Они начали обсуждать какие-то свои дела, и Евтюхов потерял нить разговора. Да и о чем до этого говорили, понималось смутно. Какой-то тяжелый у них больной, похоже. Не повезло бедолаге. Бывают такие, что не делают — не везет. Ханжи достанут — так старшина накроет. В отпуск домой поедут — так жена с прибытком. Вон, в соседней роте с Сидоркиным случилось. Он контуженый, взял, да забил бабу до смерти. Теперь в штрафнике воюет, вину искупает. Нет, раз уж случилось такое, ну, брось ее, слова никто не скажет, много их, баб, нынче, хватит на фронтовика. Думалось об этом отстраненно, холодно, уверенность была — с ним такого не будет. Матрена его ждет. Когда бумага пришла — убивалась. Хотела, чтобы откупился он. Можно было откупиться, волостные брали, но когда писарь цену назвал — ясно стало, не для него. За год работы едва-едва выручил он столько. Отдать — а самим Христовым именем кормиться? Это раньше подавали, говорят. В стародавние времена. Нынче с голытьбой разговор короткий — на чугунку, прокладывать пути. А оттуда в армию мигом. За что ж платить? Писарям раздолье, конечно. Лопаются с жиру. Все, кто в комиссиях по призыву, в раздолье живут.
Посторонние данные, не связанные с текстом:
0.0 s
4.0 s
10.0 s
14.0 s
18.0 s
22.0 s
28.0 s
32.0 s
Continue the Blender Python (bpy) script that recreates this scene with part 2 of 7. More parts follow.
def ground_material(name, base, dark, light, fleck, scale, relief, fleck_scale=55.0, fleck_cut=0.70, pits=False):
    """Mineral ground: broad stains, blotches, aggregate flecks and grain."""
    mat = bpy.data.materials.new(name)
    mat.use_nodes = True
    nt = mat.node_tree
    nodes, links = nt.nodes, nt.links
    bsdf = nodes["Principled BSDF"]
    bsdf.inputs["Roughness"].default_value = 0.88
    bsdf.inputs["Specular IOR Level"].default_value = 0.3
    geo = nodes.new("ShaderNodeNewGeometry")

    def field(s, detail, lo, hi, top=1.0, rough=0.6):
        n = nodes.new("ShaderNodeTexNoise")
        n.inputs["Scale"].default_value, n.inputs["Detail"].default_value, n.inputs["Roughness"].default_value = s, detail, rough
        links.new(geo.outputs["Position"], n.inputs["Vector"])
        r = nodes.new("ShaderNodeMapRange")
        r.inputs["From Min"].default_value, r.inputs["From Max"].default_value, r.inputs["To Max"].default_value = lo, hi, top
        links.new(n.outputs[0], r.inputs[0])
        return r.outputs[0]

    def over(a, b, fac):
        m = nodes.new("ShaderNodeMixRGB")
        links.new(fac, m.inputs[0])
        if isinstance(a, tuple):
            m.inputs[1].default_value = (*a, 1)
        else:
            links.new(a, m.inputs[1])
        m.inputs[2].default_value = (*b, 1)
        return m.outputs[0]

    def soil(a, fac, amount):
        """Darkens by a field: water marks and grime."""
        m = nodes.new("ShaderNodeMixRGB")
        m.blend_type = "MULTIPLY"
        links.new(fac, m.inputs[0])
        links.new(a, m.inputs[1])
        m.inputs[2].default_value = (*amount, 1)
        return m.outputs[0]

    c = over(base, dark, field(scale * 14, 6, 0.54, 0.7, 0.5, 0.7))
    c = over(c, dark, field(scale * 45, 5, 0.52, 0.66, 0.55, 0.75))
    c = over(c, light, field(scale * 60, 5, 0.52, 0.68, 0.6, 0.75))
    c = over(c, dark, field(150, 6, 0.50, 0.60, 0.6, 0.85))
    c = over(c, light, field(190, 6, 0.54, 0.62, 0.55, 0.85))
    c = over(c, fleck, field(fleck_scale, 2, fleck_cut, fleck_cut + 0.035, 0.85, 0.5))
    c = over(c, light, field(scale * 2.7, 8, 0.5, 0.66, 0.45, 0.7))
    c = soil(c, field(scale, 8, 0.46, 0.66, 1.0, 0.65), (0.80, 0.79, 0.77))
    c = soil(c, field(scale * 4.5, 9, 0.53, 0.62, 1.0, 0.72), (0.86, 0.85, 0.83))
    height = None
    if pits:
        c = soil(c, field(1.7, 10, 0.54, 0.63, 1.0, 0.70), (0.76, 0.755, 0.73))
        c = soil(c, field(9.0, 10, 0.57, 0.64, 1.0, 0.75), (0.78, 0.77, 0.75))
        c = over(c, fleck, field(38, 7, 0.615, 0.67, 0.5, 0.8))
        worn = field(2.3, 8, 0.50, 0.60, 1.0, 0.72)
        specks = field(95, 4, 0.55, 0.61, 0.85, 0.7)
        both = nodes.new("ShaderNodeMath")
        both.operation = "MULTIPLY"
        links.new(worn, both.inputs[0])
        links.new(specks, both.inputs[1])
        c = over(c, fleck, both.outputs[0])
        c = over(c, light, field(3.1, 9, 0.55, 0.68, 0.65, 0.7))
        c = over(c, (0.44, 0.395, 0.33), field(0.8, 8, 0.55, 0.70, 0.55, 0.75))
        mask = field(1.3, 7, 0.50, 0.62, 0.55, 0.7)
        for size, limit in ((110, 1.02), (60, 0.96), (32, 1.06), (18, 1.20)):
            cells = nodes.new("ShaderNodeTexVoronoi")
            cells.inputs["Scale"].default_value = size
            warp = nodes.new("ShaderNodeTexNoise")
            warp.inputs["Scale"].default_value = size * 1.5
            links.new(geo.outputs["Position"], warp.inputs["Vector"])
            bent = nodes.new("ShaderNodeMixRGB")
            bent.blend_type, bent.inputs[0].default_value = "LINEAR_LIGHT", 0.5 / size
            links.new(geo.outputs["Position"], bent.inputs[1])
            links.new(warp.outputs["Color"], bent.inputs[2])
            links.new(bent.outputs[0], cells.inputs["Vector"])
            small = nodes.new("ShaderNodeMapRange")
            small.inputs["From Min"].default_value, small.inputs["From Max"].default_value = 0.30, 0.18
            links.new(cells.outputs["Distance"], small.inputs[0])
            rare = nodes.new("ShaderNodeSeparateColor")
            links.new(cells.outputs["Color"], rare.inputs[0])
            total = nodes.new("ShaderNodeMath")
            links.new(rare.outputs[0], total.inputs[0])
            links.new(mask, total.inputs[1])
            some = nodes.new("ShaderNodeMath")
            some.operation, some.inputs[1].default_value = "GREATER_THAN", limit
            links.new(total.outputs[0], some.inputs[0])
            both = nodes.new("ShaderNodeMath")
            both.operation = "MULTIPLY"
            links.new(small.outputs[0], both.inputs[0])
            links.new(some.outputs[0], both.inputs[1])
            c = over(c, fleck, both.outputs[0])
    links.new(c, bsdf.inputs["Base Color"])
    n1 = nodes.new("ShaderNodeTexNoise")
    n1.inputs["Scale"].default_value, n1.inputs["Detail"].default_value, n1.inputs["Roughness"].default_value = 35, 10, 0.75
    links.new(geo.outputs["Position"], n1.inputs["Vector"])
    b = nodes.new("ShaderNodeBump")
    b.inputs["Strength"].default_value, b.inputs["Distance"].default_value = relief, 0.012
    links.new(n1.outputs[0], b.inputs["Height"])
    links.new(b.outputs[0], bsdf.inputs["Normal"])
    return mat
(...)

И судят их, и вешают, случается — а новые еще отчаяннее рвут.
— Ты проследи, чтобы со склада все добрали. Со дня на день поток пойдет.
— Наступление?
— По всему видно, да. Приказано — команду выздоравливающих оставить, в помощь, остальных — в тыл.
В тыл — это куда же? Разве Кишинев — не тыл? Ефрейтор краем глаза видел город из санитарной повозки. Окна разве бумажными крестами перечеркнуты, а так — благодать. Штефан Челмар с крестом благословляет на ратный подвиг. Рисунок этот он несколько раз встречал во фронтовой листовке, и потому памятник узнал сразу.
— Может быть, уже завтра мы будем заполнены так, что прошлое, майское наступление покажется пустяком.
— Не хотелось бы.
— Еще бы. Хорошо, сегодня есть возможность держать этого раненого отдельно. Когда наркотики окажутся бессильными, боль будет нестерпимой. Подлое оружие.